Coterra Energy heads into its May 4 Q1 results with options markets sending a sharp bullish signal — even as short sellers are rapidly covering, borrowing costs collapse, and the stock posts its best weekly gain in months.
The clearest standout is in options positioning. The put/call ratio has fallen to 0.15, nearly 1.6 standard deviations below its 20-day average of 0.26 — and approaching the lowest reading of the past year (0.14). Call volume is running far heavier than puts, pointing to aggressive upside demand ahead of the earnings release. That kind of skew is unusual for an E&P name and marks a notable swing from early April, when the PCR sat closer to 0.35 and investors were still hedging into a tariff-volatile tape. The stock has responded: CTRA closed at $34.63 on April 28, up nearly 9% on the week and 2.9% on the day, even after a difficult month that saw it shed 4.6% from March levels.
Short positioning reinforces the bullish tilt. Short interest dropped about 19% in a single week, falling to roughly 2.1% of the free float from around 2.7% — a sharp cover move that coincided with the broader market bounce in late April. The absolute level is modest and, at 2.1%, well below what most would consider crowded. Borrowing costs tell the same story: cost to borrow is running at just 0.36%, down massively from the 2% range seen in late March and early April. Availability is extremely loose; the borrow market offers no friction at all for new shorts at this level, meaning the covering activity reflects a conviction call rather than a squeeze.

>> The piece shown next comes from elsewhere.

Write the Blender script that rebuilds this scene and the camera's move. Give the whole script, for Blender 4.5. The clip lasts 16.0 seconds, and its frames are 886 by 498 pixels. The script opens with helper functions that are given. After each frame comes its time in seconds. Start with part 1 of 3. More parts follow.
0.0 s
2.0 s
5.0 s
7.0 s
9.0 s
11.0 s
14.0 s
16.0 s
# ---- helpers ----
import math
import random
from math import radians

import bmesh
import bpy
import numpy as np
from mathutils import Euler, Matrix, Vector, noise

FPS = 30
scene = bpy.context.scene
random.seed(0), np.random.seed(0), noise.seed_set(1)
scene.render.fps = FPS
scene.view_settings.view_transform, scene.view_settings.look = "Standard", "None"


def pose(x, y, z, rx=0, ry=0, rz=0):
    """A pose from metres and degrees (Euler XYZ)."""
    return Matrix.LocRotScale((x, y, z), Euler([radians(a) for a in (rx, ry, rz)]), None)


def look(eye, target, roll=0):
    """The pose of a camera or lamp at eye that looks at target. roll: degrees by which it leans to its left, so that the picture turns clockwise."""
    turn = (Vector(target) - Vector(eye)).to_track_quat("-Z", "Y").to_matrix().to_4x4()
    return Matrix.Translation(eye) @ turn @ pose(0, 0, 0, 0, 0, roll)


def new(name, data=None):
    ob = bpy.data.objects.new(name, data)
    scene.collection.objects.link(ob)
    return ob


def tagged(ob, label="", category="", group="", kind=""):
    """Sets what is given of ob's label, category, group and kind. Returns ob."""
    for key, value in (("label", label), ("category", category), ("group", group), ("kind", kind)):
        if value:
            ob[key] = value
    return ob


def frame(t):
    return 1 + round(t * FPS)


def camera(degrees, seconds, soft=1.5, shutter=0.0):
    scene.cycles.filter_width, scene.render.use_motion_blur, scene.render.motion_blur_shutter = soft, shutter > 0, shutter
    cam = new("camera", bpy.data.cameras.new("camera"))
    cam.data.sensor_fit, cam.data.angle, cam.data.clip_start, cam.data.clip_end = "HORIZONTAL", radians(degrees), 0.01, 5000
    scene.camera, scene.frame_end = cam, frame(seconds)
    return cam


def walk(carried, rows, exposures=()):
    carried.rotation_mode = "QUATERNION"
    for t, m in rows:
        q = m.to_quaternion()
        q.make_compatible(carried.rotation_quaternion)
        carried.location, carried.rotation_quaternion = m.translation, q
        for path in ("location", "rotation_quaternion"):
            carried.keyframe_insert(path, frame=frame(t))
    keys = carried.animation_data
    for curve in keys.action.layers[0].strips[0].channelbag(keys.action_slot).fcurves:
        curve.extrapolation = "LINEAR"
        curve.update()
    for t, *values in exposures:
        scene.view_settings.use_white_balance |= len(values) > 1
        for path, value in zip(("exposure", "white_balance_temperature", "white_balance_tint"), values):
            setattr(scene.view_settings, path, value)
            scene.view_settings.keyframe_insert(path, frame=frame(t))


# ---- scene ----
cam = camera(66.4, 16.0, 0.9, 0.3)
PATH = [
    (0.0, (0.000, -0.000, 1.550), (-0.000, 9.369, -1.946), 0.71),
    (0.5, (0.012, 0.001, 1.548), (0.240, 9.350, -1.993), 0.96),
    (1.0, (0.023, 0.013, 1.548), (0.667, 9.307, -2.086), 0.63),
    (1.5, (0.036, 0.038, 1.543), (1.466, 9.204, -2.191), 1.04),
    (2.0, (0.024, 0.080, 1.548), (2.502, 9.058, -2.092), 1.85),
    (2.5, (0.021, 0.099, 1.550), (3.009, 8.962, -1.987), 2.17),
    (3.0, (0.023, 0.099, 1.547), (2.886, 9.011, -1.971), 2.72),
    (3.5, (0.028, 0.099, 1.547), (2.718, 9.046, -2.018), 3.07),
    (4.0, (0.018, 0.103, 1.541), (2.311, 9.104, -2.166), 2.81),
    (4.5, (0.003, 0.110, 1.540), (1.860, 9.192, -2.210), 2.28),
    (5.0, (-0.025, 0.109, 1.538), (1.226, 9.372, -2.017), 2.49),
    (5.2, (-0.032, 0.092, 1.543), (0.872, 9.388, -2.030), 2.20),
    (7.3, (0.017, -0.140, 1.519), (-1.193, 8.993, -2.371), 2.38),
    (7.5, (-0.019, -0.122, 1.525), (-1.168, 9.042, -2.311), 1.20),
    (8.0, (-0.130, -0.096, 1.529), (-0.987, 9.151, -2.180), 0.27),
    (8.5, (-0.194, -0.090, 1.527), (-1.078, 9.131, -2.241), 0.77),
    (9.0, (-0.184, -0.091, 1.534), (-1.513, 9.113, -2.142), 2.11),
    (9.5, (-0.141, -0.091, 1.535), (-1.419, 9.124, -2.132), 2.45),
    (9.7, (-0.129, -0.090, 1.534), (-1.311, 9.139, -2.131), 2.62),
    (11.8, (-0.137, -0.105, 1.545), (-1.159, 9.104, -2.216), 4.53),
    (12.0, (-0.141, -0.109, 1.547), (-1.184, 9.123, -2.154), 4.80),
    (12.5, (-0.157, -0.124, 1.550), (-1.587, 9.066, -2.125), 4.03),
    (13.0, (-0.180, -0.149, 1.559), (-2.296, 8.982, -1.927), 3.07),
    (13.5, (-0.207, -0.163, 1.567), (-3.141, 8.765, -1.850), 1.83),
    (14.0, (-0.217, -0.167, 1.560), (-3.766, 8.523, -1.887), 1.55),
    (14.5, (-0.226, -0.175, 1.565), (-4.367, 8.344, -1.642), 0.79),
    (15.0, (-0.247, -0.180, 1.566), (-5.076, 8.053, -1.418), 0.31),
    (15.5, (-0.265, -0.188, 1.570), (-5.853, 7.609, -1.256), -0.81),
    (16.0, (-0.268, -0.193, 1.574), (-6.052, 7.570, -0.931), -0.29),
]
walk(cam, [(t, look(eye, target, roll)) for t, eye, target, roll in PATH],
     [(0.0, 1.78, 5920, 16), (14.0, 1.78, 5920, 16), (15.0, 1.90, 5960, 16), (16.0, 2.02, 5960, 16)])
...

The Street has been upgrading its view of CTRA all year. Citi maintained its Buy rating in late March and lifted its target from $32 to $42. Mizuho and Barclays also raised targets in March, to $43 and $37 respectively. The most recent action — Scotiabank nudging its target from $31 to $32 last week while staying at Sector Perform — offers a lone note of caution from the sidelines. The consensus mean target is $37.38, implying modest upside from current levels. At 11.7x trailing P/E and 5.2x EV/EBITDA, valuation remains undemanding relative to peers — the EV/EBITDA multiple has eased slightly over the past month despite the stock's recovery. Factor scores echo the constructive tone: dividend score ranks in the 91st percentile, EPS momentum over 90 days sits at 72nd percentile, and the overall short score has softened to 30 from the low-30s earlier this month, reflecting diminishing bearish conviction.
Close peers are similarly firm on the week. DVN gained 8.5%, OVV climbed 6.5%, and TALO added 6.5%, suggesting this is a sector-wide recovery rally rather than a CTRA-specific re-rating. That said, CTRA's 8.7% weekly gain is marginally ahead of most peers, consistent with its higher-beta positioning.
The earnings track record adds context without providing a verdict. The past three results have all produced positive first-day reactions — the February 2026 print delivered a 5% next-day gain and a 3.4% five-day move. What to watch May 4 is whether production guidance across Permian, Marcellus, and Anadarko holds up against the backdrop of softer near-term commodity prices, and whether management addresses capital discipline given the wide gap between the bulls' free-cash-flow thesis and the bears' concern about sector demand fundamentals.